Reproduce every line of the material below, but drop the pictures.
╭─ Collected data
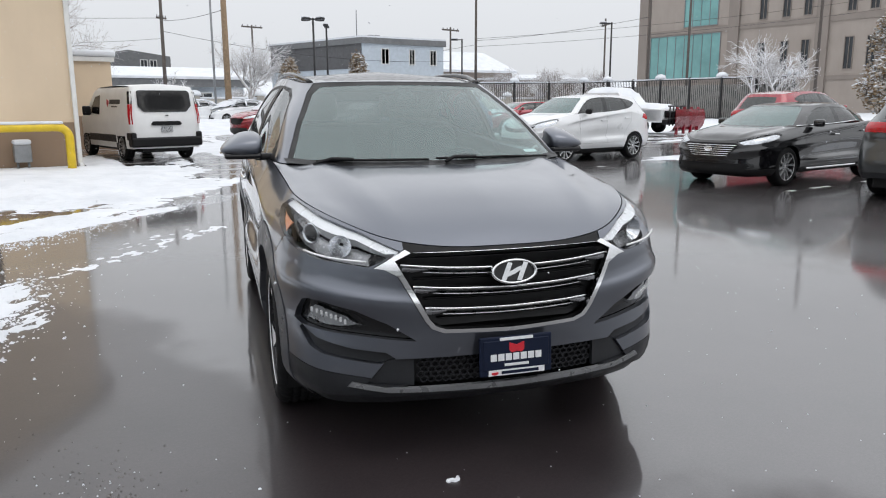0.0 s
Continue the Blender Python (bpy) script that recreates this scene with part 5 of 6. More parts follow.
# rear spoiler and antenna fin
bm = bmesh.new()
poly = [(1.56, 1.572), (1.70, 1.566), (1.768, 1.556), (1.772, 1.545), (1.745, 1.500), (1.62, 1.50)]
prism(bm, poly, [(-0.535, y, z) for y, z in poly], [(0.535, y, z) for y, z in poly])
part("spoiler", bm, GREY, hero)
for s in (-1, 1):
    bm = bmesh.new()
    poly = [(1.545, 1.572), (1.70, 1.564), (1.758, 1.548), (1.738, 1.503), (1.785, 1.392), (1.66, 1.468), (1.55, 1.530)]
    prism(bm, poly, [(s * 0.46, y, z) for y, z in poly], [(s * (0.585 - 0.03 * (y - 1.55) / 0.25), y, z) for y, z in poly])
    part("spoiler_end", bm, GREY, hero)
    bm = bmesh.new()
    poly = [(1.552, 1.518), (1.66, 1.466), (1.80, 1.386), (1.79, 1.378), (1.65, 1.456), (1.548, 1.510)]
    prism(bm, poly, [(s * 0.46, y, z) for y, z in poly], [(s * (0.590 - 0.03 * (y - 1.55) / 0.25), y, z) for y, z in poly])
    part("spoiler_seam", bm, CAR["gloss_black"], hero)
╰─
▸ **Output of the task**:
0.0 s
Continue the Blender Python (bpy) script that recreates this scene with part 5 of 6. More parts follow.
# rear spoiler and antenna fin
bm = bmesh.new()
poly = [(1.56, 1.572), (1.70, 1.566), (1.768, 1.556), (1.772, 1.545), (1.745, 1.500), (1.62, 1.50)]
prism(bm, poly, [(-0.535, y, z) for y, z in poly], [(0.535, y, z) for y, z in poly])
part("spoiler", bm, GREY, hero)
for s in (-1, 1):
    bm = bmesh.new()
    poly = [(1.545, 1.572), (1.70, 1.564), (1.758, 1.548), (1.738, 1.503), (1.785, 1.392), (1.66, 1.468), (1.55, 1.530)]
    prism(bm, poly, [(s * 0.46, y, z) for y, z in poly], [(s * (0.585 - 0.03 * (y - 1.55) / 0.25), y, z) for y, z in poly])
    part("spoiler_end", bm, GREY, hero)
    bm = bmesh.new()
    poly = [(1.552, 1.518), (1.66, 1.466), (1.80, 1.386), (1.79, 1.378), (1.65, 1.456), (1.548, 1.510)]
    prism(bm, poly, [(s * 0.46, y, z) for y, z in poly], [(s * (0.590 - 0.03 * (y - 1.55) / 0.25), y, z) for y, z in poly])
    part("spoiler_seam", bm, CAR["gloss_black"], hero)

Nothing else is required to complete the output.